PROBLEM REQUIREMENTS –
Copy out the listing exactly.

INFORMATION PROVIDED –

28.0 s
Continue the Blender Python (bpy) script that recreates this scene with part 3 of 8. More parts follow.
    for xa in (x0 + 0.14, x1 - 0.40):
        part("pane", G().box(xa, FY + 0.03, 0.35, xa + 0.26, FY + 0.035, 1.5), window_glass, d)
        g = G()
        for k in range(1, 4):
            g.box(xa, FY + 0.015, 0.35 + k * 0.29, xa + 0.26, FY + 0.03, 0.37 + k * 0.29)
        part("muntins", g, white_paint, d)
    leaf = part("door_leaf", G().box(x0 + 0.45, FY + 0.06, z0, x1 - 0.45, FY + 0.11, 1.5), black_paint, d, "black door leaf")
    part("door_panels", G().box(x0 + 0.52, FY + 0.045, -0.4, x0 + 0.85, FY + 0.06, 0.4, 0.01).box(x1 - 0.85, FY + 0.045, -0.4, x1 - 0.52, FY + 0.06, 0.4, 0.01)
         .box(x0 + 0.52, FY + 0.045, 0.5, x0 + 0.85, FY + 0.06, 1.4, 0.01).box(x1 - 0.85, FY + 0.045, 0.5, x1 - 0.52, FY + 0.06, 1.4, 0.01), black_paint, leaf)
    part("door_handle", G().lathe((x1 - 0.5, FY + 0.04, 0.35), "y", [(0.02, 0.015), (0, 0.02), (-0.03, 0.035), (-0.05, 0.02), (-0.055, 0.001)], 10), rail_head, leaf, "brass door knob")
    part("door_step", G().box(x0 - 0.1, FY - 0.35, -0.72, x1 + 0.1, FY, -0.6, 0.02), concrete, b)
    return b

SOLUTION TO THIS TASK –
28.0 s
Continue the Blender Python (bpy) script that recreates this scene with part 3 of 8. More parts follow.
    for xa in (x0 + 0.14, x1 - 0.40):
        part("pane", G().box(xa, FY + 0.03, 0.35, xa + 0.26, FY + 0.035, 1.5), window_glass, d)
        g = G()
        for k in range(1, 4):
            g.box(xa, FY + 0.015, 0.35 + k * 0.29, xa + 0.26, FY + 0.03, 0.37 + k * 0.29)
        part("muntins", g, white_paint, d)
    leaf = part("door_leaf", G().box(x0 + 0.45, FY + 0.06, z0, x1 - 0.45, FY + 0.11, 1.5), black_paint, d, "black door leaf")
    part("door_panels", G().box(x0 + 0.52, FY + 0.045, -0.4, x0 + 0.85, FY + 0.06, 0.4, 0.01).box(x1 - 0.85, FY + 0.045, -0.4, x1 - 0.52, FY + 0.06, 0.4, 0.01)
         .box(x0 + 0.52, FY + 0.045, 0.5, x0 + 0.85, FY + 0.06, 1.4, 0.01).box(x1 - 0.85, FY + 0.045, 0.5, x1 - 0.52, FY + 0.06, 1.4, 0.01), black_paint, leaf)
    part("door_handle", G().lathe((x1 - 0.5, FY + 0.04, 0.35), "y", [(0.02, 0.015), (0, 0.02), (-0.03, 0.035), (-0.05, 0.02), (-0.055, 0.001)], 10), rail_head, leaf, "brass door knob")
    part("door_step", G().box(x0 - 0.1, FY - 0.35, -0.72, x1 + 0.1, FY, -0.6, 0.02), concrete, b)
    return b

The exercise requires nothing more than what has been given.